About Virtual Book Tours

We’ve been busy at Salt developing an idea to make systematic use of virtual book tours, something that many authors and bloggers have been doing extremely well for some time. There are scores of blogs, YouTube videos, books and ebooks about running virtual book tours, but rather than create a guide ourselves, we’ve just gone ahead and created a system for authors and bloggers.

After running a secret project, Project Hermes, we’ve been looking at how we can get the message out about our books into the blogosphere. We wanted a solution which supported literary blogs and our great books.

You may well have been preparing to run a virtual book tour yourself, but this new system is about reaching out to other great literary bloggers, identifying those people you can collaborate with, and working with them on an interview and profile of your new title. In return we’ll drive traffic to the blogs and gradually build up a landscape of the best book blogs.

The result of our thinking is Cyclone. After looking at a range of Web options, we’ve gone for a blog, too – the best way to hook up with other bloggers and to make the best use of the Web’s global conversations about books and writers. We’ll build enhancements to the new blog over the coming months and will link author pages to tour posts here and beyond. You can take a look now at what’s on offer, expect lots of additional features over the coming months as well as lots of additional content about book blogs and tours.

We’ve made some simple notes below about how to run a virtual tour, have a read, and let us have your thoughts. Most importantly we are now inviting you to take part in the scheme, though it’s not compulsory! If you want to take part it does involve some leg work for you, but if we all can collaborate, we can build bigger readerships for everyone.

By all means talk to other Salt authors on this site, and come back to us with any thoughts. We want to share best practice and top tips. Think creatively about any guest post, we believe that an extended interview over 10 sites is the best way to begin, but you may also want to consider using video and audio to talk about your book, too. Certainly use comments.

The key message for bloggers is that we will be sending them new traffic from our site, we currently get 80,000 visits a month and generate over 14 million hits a year, and by profiling their blogs on our site we can build additional readerships for them. With virtual book tours, everyone wins. Remember that the most powerful tool for building sales of your book is the Web, and the best tool on the Web is word-of-mouth, and the best way to gain word-of-mouth is blogging and social networking.

 

Cyclone: A Guide to Creating a Virtual Book Tour with Salt

http://saltpublishing.com/cyclone/

Salt virtual book tours are a way to harvest the power of the Web to build word-of-mouth for your book. By using the best literary blogs you can reach many more people than a physical book tour, and each virtual book tour has the virtue of persistence on the Web. Anyone wanting to trace the tour can use our directory at Cyclone to discover more about you and your work.

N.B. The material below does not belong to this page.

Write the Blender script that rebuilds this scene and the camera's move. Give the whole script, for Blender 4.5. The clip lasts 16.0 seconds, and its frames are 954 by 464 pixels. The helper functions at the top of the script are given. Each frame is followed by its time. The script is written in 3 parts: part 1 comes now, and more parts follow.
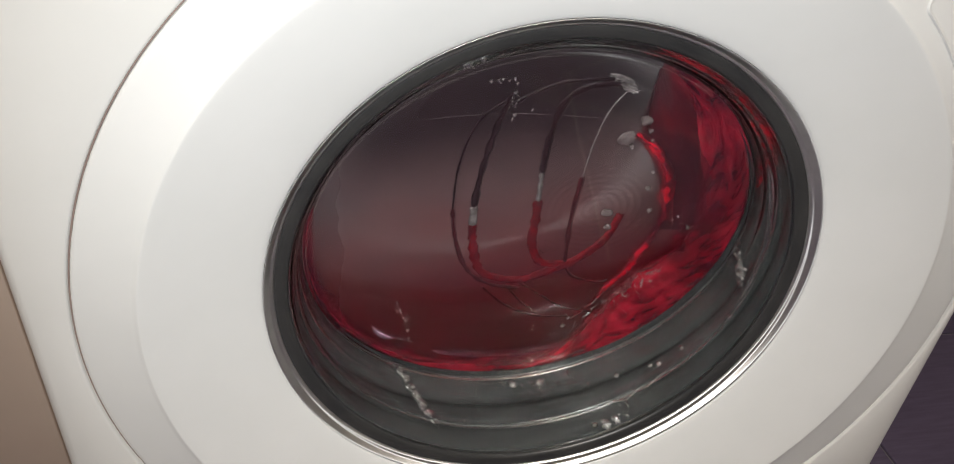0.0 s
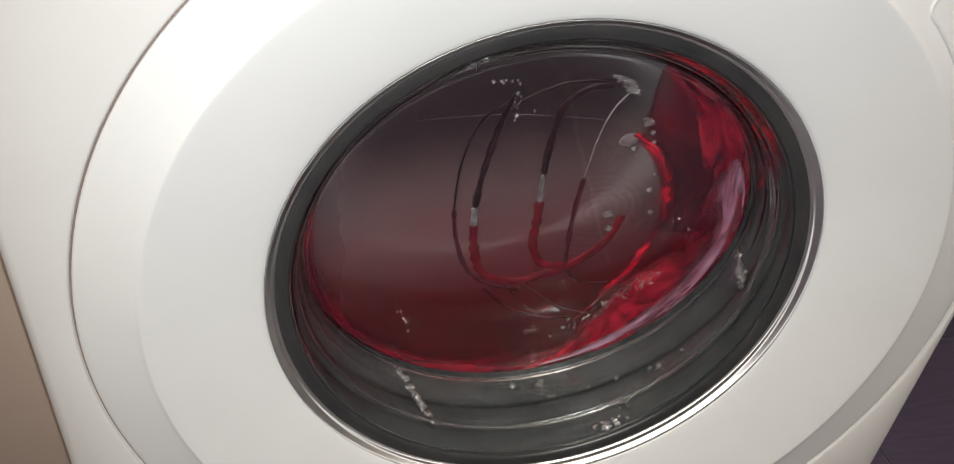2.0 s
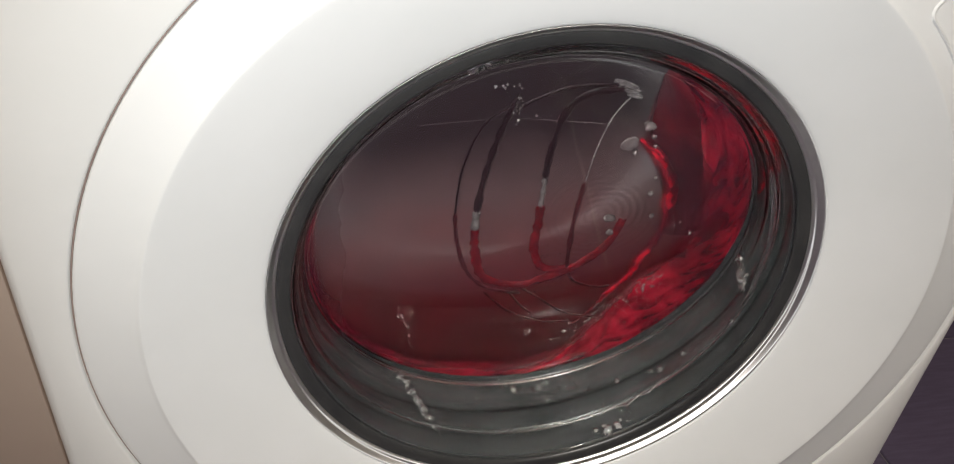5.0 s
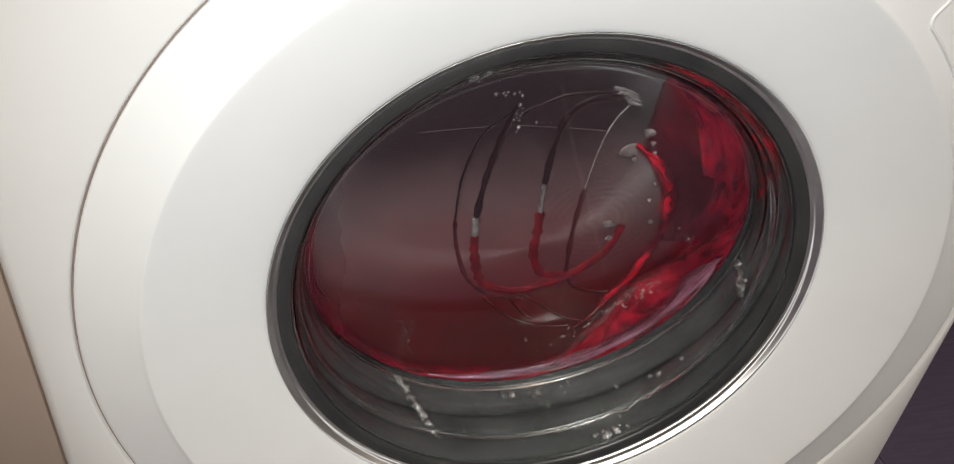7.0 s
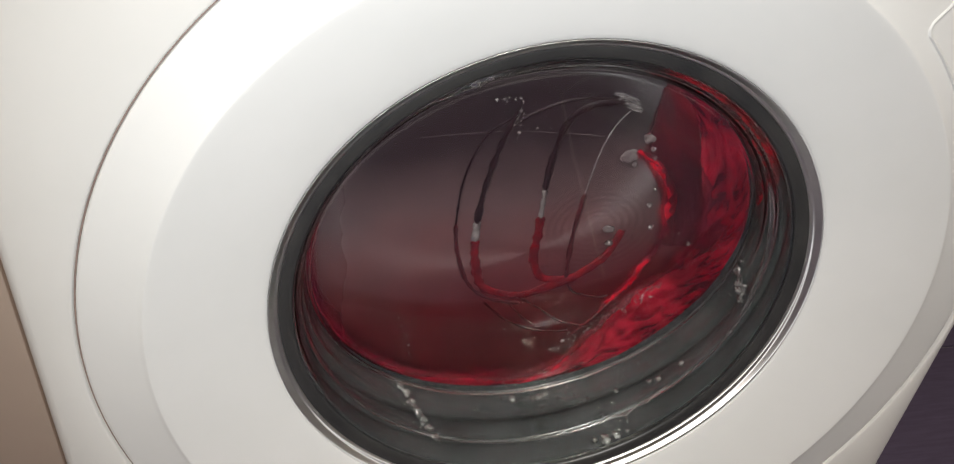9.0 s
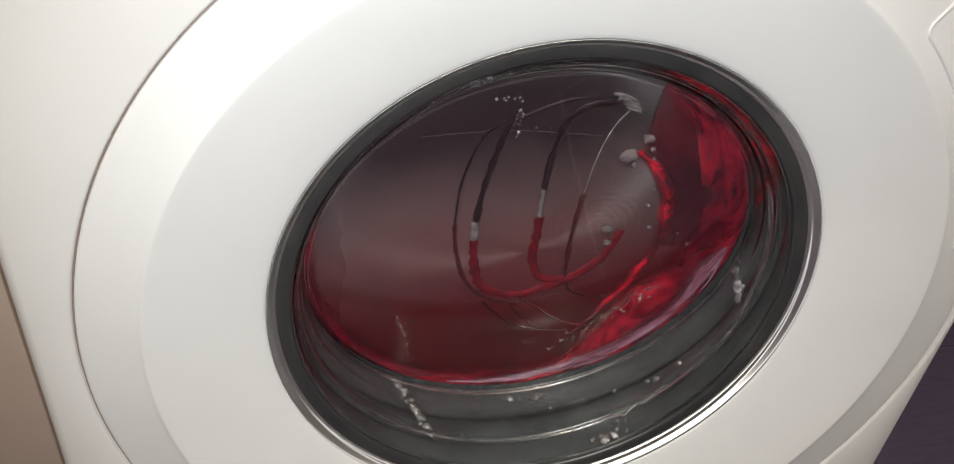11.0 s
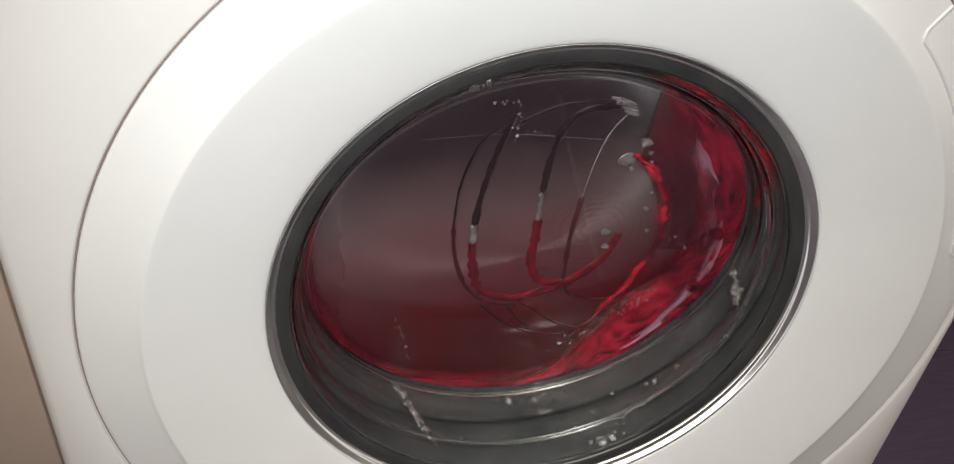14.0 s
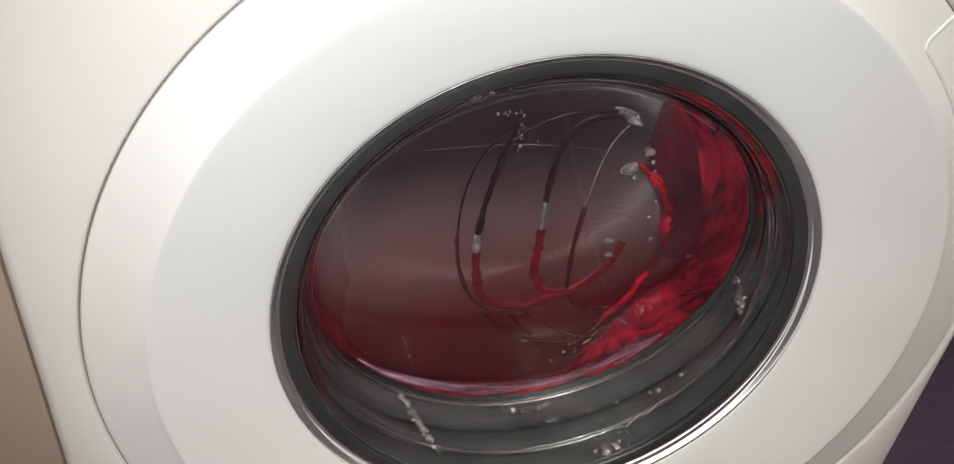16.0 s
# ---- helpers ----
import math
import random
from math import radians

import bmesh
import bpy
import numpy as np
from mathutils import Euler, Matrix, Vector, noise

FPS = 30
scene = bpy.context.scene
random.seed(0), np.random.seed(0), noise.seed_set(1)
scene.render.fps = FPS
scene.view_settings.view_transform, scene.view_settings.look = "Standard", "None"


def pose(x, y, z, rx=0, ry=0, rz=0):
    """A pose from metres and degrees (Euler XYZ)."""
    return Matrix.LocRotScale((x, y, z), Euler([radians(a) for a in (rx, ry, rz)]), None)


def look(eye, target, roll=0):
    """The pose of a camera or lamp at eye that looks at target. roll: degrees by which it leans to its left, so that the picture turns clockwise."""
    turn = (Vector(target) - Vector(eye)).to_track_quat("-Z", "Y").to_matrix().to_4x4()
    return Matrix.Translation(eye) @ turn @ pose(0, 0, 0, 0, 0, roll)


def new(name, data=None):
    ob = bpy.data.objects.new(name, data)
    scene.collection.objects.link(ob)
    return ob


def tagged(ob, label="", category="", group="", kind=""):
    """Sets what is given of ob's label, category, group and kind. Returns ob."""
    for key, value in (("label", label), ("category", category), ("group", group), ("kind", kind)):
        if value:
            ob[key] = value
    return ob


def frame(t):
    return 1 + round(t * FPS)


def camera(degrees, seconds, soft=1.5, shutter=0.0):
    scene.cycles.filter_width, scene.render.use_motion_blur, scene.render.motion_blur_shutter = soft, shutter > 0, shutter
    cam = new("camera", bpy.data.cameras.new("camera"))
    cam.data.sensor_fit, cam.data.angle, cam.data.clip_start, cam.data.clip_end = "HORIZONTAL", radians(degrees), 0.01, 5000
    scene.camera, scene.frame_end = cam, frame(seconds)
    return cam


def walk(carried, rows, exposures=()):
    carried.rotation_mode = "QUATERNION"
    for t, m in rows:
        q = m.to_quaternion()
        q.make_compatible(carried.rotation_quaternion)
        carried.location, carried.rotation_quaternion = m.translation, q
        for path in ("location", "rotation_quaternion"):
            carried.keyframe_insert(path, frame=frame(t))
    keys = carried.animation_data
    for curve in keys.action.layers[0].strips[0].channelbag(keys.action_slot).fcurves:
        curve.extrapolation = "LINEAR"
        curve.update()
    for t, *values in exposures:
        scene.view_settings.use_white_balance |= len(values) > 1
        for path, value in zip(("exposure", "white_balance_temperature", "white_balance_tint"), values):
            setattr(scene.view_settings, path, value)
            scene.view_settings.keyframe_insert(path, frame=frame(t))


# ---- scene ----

  1. The aim of a virtual book tour is to generate word-of-mouth in a coordinated and accessible way: 
    • Your aim is to find ten blogs who will host a brief interview with you, over a period of a month or two.
    • Each blog will host three questions about the book (which you may suggest), that may also cover how you wrote the book, or about your life as a writer.
    • As part of each blog post, you will feature a link to your title page on the Salt Web site e.g.: http://www.saltpublishing.com/books/smf/9781844714964.htm
    • As part of the interview you will offer each blogger an image of yourself and of your book, these are freely available from our Web site, e.g.: http://www.saltpublishing.com/assets/covers/648/9781844714964.jpg
    • Don’t forget that our site has sample material, free downloadable PDF sample pages, lists of contents, review quotes and endorsements, and descriptions as well as other bibliographic data.
    • All of this is at your disposal, just take it from our site, or point people to the main features.
    • Make sure you can pull the tour off. Make sure you can find the time to answer questions and any queries that a blogger may have, as well as find the best blogs for your book in the first place.
    • You will probably have a wide range of friends who are blogging already, though you needn’t make use of just these potential collaborators, you can try your luck with other blogs.
    • Make sure you know when this will all take place and line up your bloggers, your questions and the dates of each guest post.
    • Make sure you use comments to feedback to each blogger and to thank them.
  2. Give the book tour a unique brand. It’s important to find a title for your book tour, as we will use Google alerts to track and trace the impact of the tour. Be creative.
  3. What do bloggers get out of this? We will list every blog destination on our Web site generating new traffic for them. We are also happy to list a 300 word description of each blog as well as an 80 word biographical note about the blogger plus links to their books on the site, these will be hosted as blog profiles on Cyclone, and will provide a catalogue of potential collaborators as the site grows.